What Snowden’s Exile Says About America

Edward Snowden’s 2013 leak of US National Security Agency (NSA) information helped the world see more clearly what the US – in its current manifestation – really is. Its extensive, abusive surveillance network targeted friends and foes alike around the globe but also pointed inward at America’s own population. It provided the clearest picture to date of the methods and means used by what many call the “Deep State” to maintain power internationally as well as domestically.

For America, the fallout from his leaks should have begun a process of intense introspection. Instead, the US sought to punish Snowden – who luckily escaped to Russia.

The US – which prides its self-appointed title of leader of what it calls a “rules based international order” – had broken all the rules.

Instead of celebrating a man who offered a rare opportunity to clean house and begin rebuilding confidence and trust between the US government and the American people as well as between the US and the world abroad – a process of doubling down began instead.

It is a process that continues even to this day.

Despite the unlikely probability that US President Donald Trump or his successor would actually pardon Snowden, there are still those in the US media who attempt to build a case against such a pardon nonetheless.

An opinion piece written by Rich Lowry appearing in Politico titled, “Mr.
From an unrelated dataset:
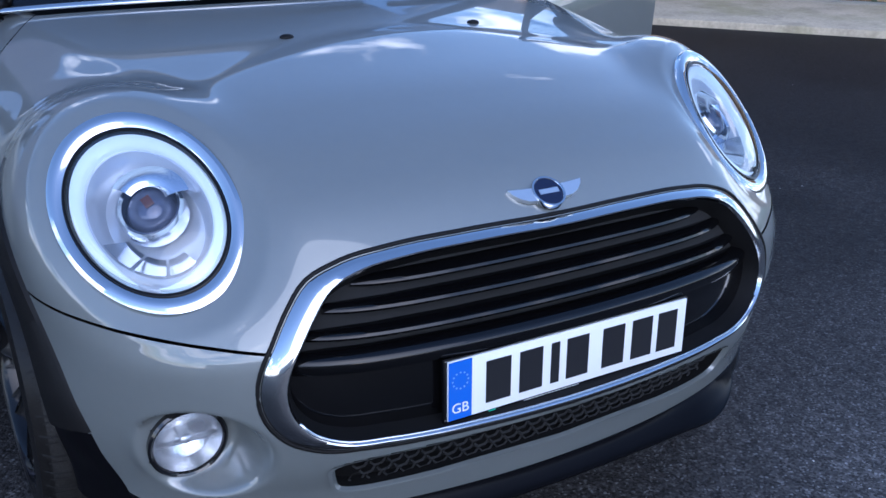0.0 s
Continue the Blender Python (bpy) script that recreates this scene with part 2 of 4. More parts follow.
def tarmac():
    m = bpy.data.materials.new("tarmac")
    m.use_nodes = True
    n, l = m.node_tree.nodes, m.node_tree.links
    b = n["Principled BSDF"]
    tc = n.new("ShaderNodeTexCoord")
    v = n.new("ShaderNodeTexVoronoi"); v.inputs["Scale"].default_value = 185
    w = n.new("ShaderNodeTexVoronoi"); w.inputs["Scale"].default_value = 90
    big = n.new("ShaderNodeTexNoise"); big.inputs["Scale"].default_value, big.inputs["Detail"].default_value = 0.9, 5
    mid = n.new("ShaderNodeTexNoise"); mid.inputs["Scale"].default_value, mid.inputs["Detail"].default_value = 26, 8
    for t in (v, w, big, mid):
        l.new(tc.outputs["Object"], t.inputs["Vector"])
    sv = n.new("ShaderNodeSeparateColor"); l.new(v.outputs["Color"], sv.inputs[0])
    r = n.new("ShaderNodeValToRGB")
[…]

President, Don’t Pardon Edward Snowden,” would claim:

If the former NSA contractor had been a genuine whistle-blower, he could have pursued concerns about the NSA program through lawful avenues, instead of fleeing the country.

But this assumes that in the US there exists such “lawful avenues” in the first place. Snowden himself has claimed that his first course of action was actually attempting to find and travel down such avenues – but found none.

Lowry in Politico also claims:

The Snowden disclosures were much more wide-ranging than the NSA program, in fact so wide-ranging that it’s almost impossible to keep track. As Harvard law professor Jack Goldsmith asked, in a piece at the website Lawfare opposing a Snowden pardon by Barack Obama, why did Snowden’s devotion to the Constitution require him to disclose details of how we spy on other countries, how we cooperate with Sweden and Norway to spy on Russia, or an NSA program called MasterMind to respond to cyberattacks?

Yet US foreign policy toward Russia – for example – is one of belligerence, aggression, subversion, economic warfare, covert terrorism, semi-cover proxy war, and hybrid warfare. These are policies the US wields against many nations around the globe- policies aided by the massive and abusive surveillance methods exposed by Snowden.

These are policies problematic toward the Constitution, the will of the American people who generally seek to avoid wars, and toward international law.

The information Snowden took with him serves to shed much needed light on all aspects of US foreign policy. The term “national security” used by people like Lowry to describe what he claims Snowden’s actions threatened is dishonest. US national security faces very few real threats – surrounded by two oceans on either side of its east and west coasts and with friendly nations to its north and south.

What Lowry is actually most likely referring to is US “interests” which entails the encroachment upon and violation of the national security of other nations – nations like Afghanistan, Iraq, Libya, Syria, Yemen, Ukraine, and even nations like Iran, Russia, and China who face the constant economic, political, and military pressure of the US.

That not only is a man who held a mirror up to Washington and the policies coming out of it exiled overseas – but that there are those still in the US dedicated to poisoning the world against him – says much about where the US now. It is a system in irreversible decline. It is a system that refuses to look in the mirror – and as such – is a system unable to assess or rectify any of the ailments that would – if they could – stare back.

Snowden’s exile is one of many metrics we can use to measure America’s decline – and any possible, genuine pardon of Snowden could – if it ever occurred – might signal the emergence of a new, more reasonable America – one that might not only right the wrong that put Snowden in exile in the first place – but one that might be capable of addressing the problems that spurred Snowden to become a whistleblower in the first place.